Breast Cancer

Latest Research

New Technologies

Several new technologies offer hope for making future treatment easier for women with breast cancer. Using a special tool, doctors can today insert a miniature camera through the nipple and into a milk duct in the breast to examine the area for cancer.

Researchers are testing another technique to help women who have undergone weeks of conventional radiation therapy. Using a small catheter -- a tube with a balloon tip -- doctors can deliver tiny radioactive beads to a place on the breast where cancer tissue has been removed. This can reduce the therapy time to a matter of days.

New Drug Combination Therapies

New drug therapies and combination therapies continue to evolve.

A mix of drugs may increase the length of time you will live or the length of time you will live without cancer. It may someday prove useful for some women with localized breast cancer after they have had surgery.

New research shows women with early-stage breast cancer who took the drug letrozole, an aromatase inhibitor, after they completed five years of tamoxifen therapy significantly reduced their risk of breast cancer recurrence.

Treating HER2-Positive Breast Cancer

Herceptin® is a drug commonly used to treat women who have a certain type of breast cancer. This drug slows or stops the growth of cancer cells by blocking HER2, a protein found on the surface of some types of breast cancer cells.

Approximately 20 to 25 percent of breast cancers produce too much HER2. These "HER2 positive" tumors tend to grow faster and are generally more likely to return than tumors that do not overproduce HER2.

Results from clinical trials show that those patients with early-stage HER2 positive breast cancer who received Herceptin® in combination with chemotherapy had a 52 percent decrease in risk in the cancer returning compared with patients who received chemotherapy treatment alone.

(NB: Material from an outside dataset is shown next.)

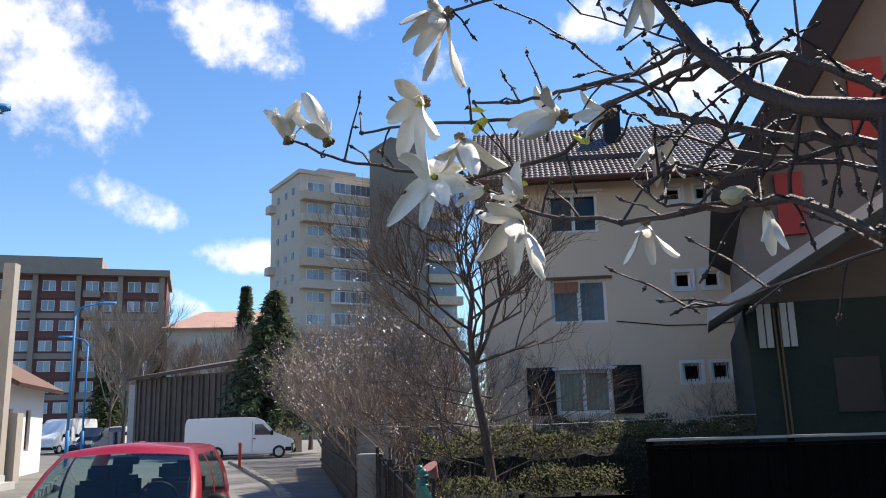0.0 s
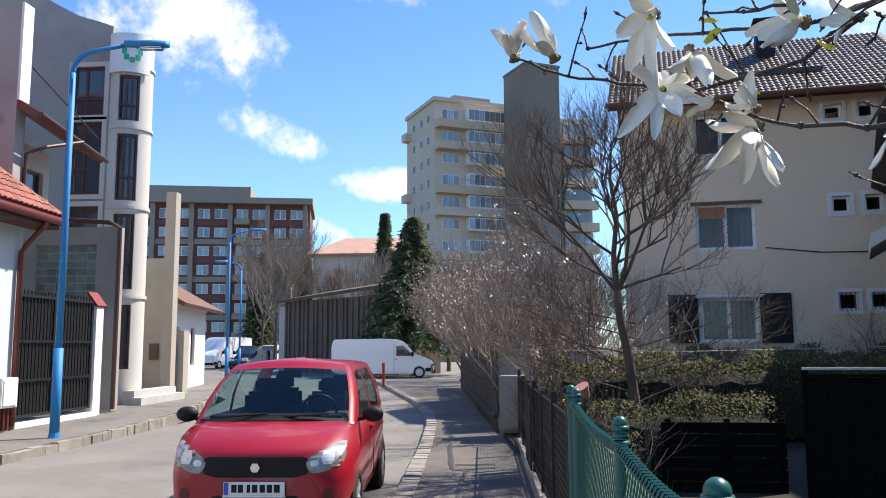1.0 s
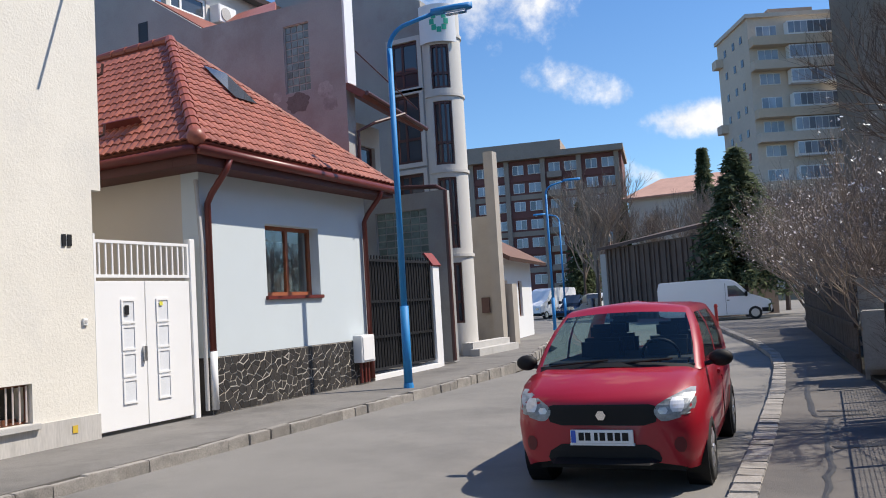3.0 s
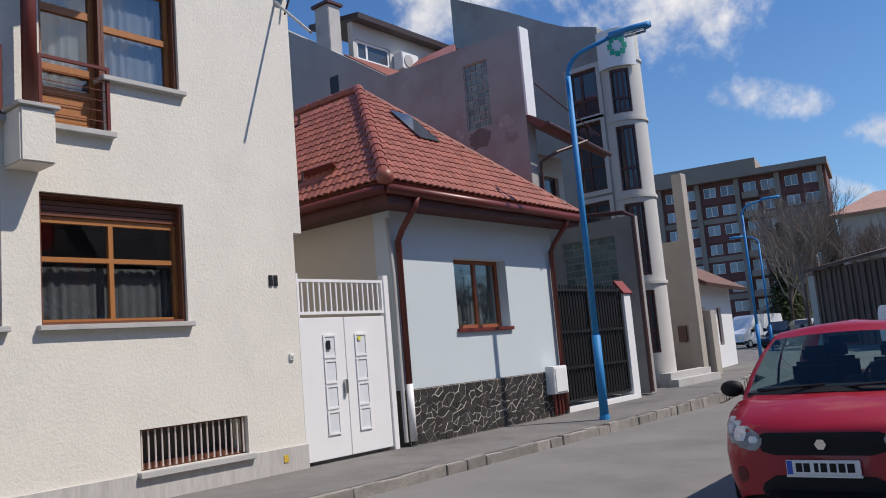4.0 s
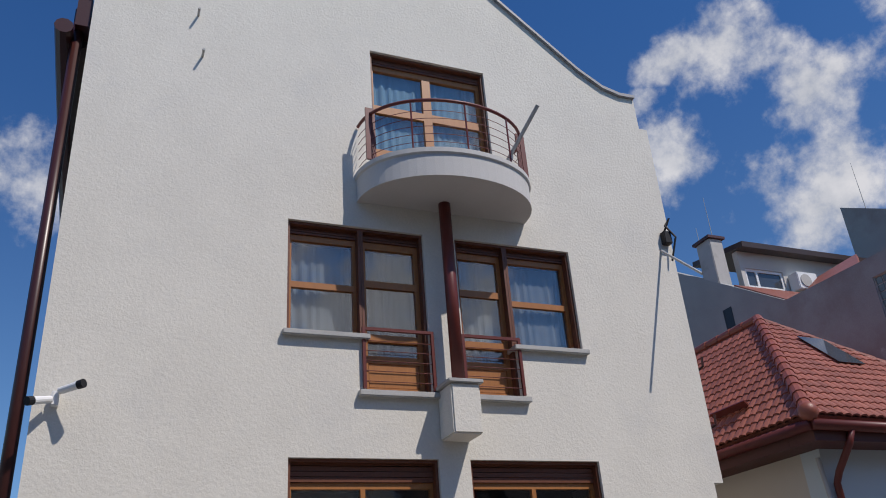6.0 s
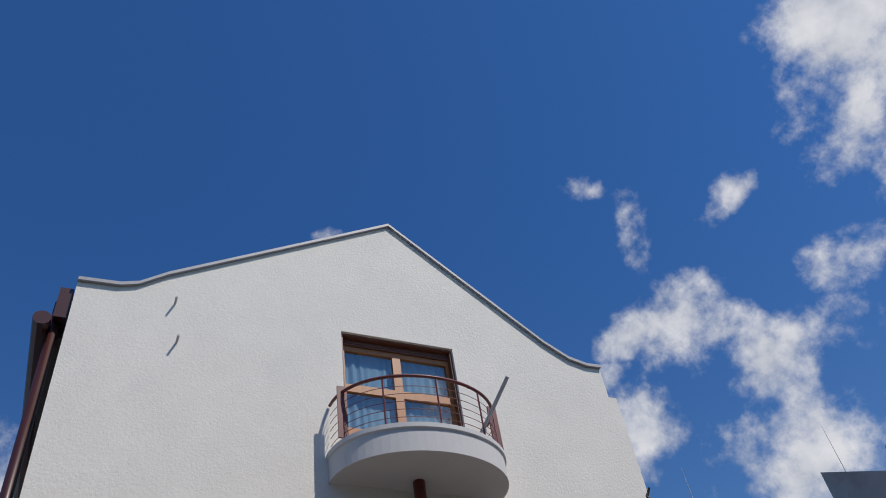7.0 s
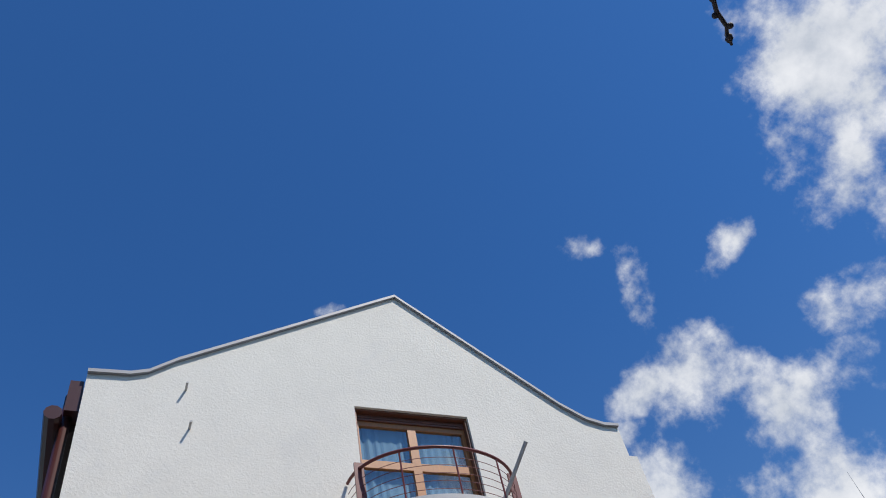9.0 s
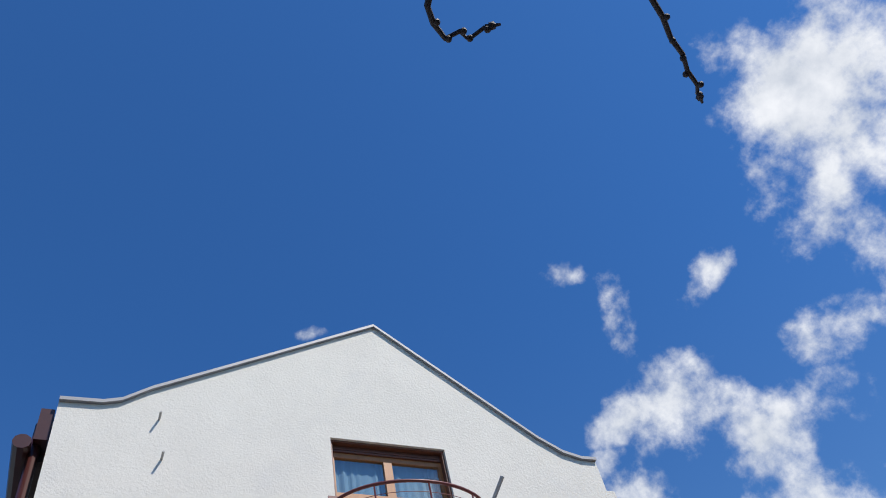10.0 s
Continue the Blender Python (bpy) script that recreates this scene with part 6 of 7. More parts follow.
def hedge(x0, x1, y, depth, h, seed, label):
    r = random.Random(seed)
    hd = thing("hedge", label, "hedge", ((x0 + x1) / 2, y, 0.1), "garden hedges")
    bm = bmesh.new()
    for i in range(int((x1 - x0) * 14)):
        x = r.uniform(x0, x1)
        grow(bm, r, Vector((x, y + r.uniform(0.1, depth - 0.1), 0.1)), Vector((r.uniform(-0.25, 0.25), r.uniform(-0.2, 0.2), 1)).normalized(), h * 0.55, 0.008, 2, 0.4, 0.3, None, (2, 3), 3)
    tagged(part("twig_mass", bm, TWIG, hd), kind="stuff")
    # Near-black core, coloured as the shade between the leaves.
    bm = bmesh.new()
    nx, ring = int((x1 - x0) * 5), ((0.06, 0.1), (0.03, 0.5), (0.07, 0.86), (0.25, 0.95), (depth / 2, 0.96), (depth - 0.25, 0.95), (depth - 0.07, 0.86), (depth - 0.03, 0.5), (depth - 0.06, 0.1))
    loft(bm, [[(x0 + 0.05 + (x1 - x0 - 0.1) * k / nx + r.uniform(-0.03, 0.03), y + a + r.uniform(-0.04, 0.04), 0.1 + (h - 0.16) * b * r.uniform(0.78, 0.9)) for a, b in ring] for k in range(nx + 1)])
    tagged(part("shade_core", bm, HEDGECORE, hd, "near-black core for the shade within the hedge"), kind="stuff")
    bm = bmesh.new()
    pts = []
    for i in range(int((x1 - x0) * depth * 4200)):
        x = r.uniform(x0, x1)
        hh = h * (1 + 0.07 * math.sin(3.1 * x) + 0.05 * math.sin(7.7 * x + y))
        z = 0.14 + (hh - 0.14) * (1 - r.random() ** 1.5)
        pts.append((x, y + depth * r.random(), z))
    leaves(bm, pts, r, 0.021 if y < 12 else 0.028, 1, 0.02)
    tagged(part("foliage", bm, LEAF, hd, "sparse yellow-green leaves"), kind="stuff")


hedge(1.0, 3.15, 9.2, 0.8, 1.0, 5, "low clipped hedge with sparse yellow-green leaves")
hedge(1.0, 8.6, 13.0, 0.9, 1.42, 6, "long clipped hedge with bare stems and sparse leaves")
hedge(3.4, 9.5, 18.2, 0.8, 1.5, 7, "tall evergreen hedge under the house windows")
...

Cancer treatments like chemotherapy can be systemic, meaning they affect whole tissues, organs, or the entire body. Herceptin®, however, was the first drug used to target only a specific molecule involved in breast cancer. Another drug, Tykerb®, was approved by the U.S. Food and Drug Administration for use for treatment of HER2-positive breast cancer. Because of the availability of these two drugs, an international trial called ALTTO was designed to determine if one drug is more effective, safer, and if taking the drugs separately, in tandem order, or together is better.

The TAILORx Trial

In an attempt to further specialize breast cancer treatment, The Trial Assigning Individualized Options for Treatment, or TAILORx, enrolled 10,000 women to examine whether appropriate treatment can be assigned based on genes that are frequently associated with risk of recurrence of breast cancer.

The goal of TAILORx is important because the majority of women with early-stage breast cancer are advised to receive chemotherapy in addition to radiation and hormonal therapy, yet research has not demonstrated that chemotherapy benefits all of them equally.

TAILORx seeks to examine many of a woman's genes simultaneously and use this information in choosing a treatment course, thus sparing women unnecessary treatment if chemotherapy is not likely to be of substantial benefit to them.

Several methods can reduce the risk of breast cancer. The drug tamoxifen has been proven to lower the chance of cancer in high-risk women.

A clinical trial of this drug sponsored by the National Cancer Institute that included more than 13,000 pre-menopausal and post-menopausal women. All of the women were considered at high risk for breast cancer.

One group of women took the drug tamoxifen and another took a placebo -- an inactive pill that looked like tamoxifen. The results of the study showed a 49 percent decrease in breast cancer among women who took tamoxifen.

Tamoxifen does have side effects. The most serious in some women are an increased risk of endometrial cancer, uterine sarcoma, and an increased risk of blood clots. Women at high risk for breast cancer may want to consult their doctor to see if tamoxifen may help them.

The STAR Trial

The Study of Tamoxifen and Raloxifene (STAR) was another clinical trial sponsored by the National Cancer Institute. STAR enlisted nearly 20,000 women to compare tamoxifen to the drug raloxifene for effectiveness in reducing of breast cancer risk.

Raloxifene, marketed as Evista®, has been approved for use to lower the risk of and treat osteoporosis.

Results of the STAR trial show that raloxifene works as well as tamoxifen in reducing breast cancer risk for postmenopausal women at increased risk of the disease. Both drugs decrease risk by about 50 percent.

In addition, women enrolled in STAR who were assigned to take raloxifene had fewer uterine cancers, blood clots, and cataracts than those taking tamoxifen.

However, taking raloxifene raised the risk of blood clots and fatal strokes in women already at risk.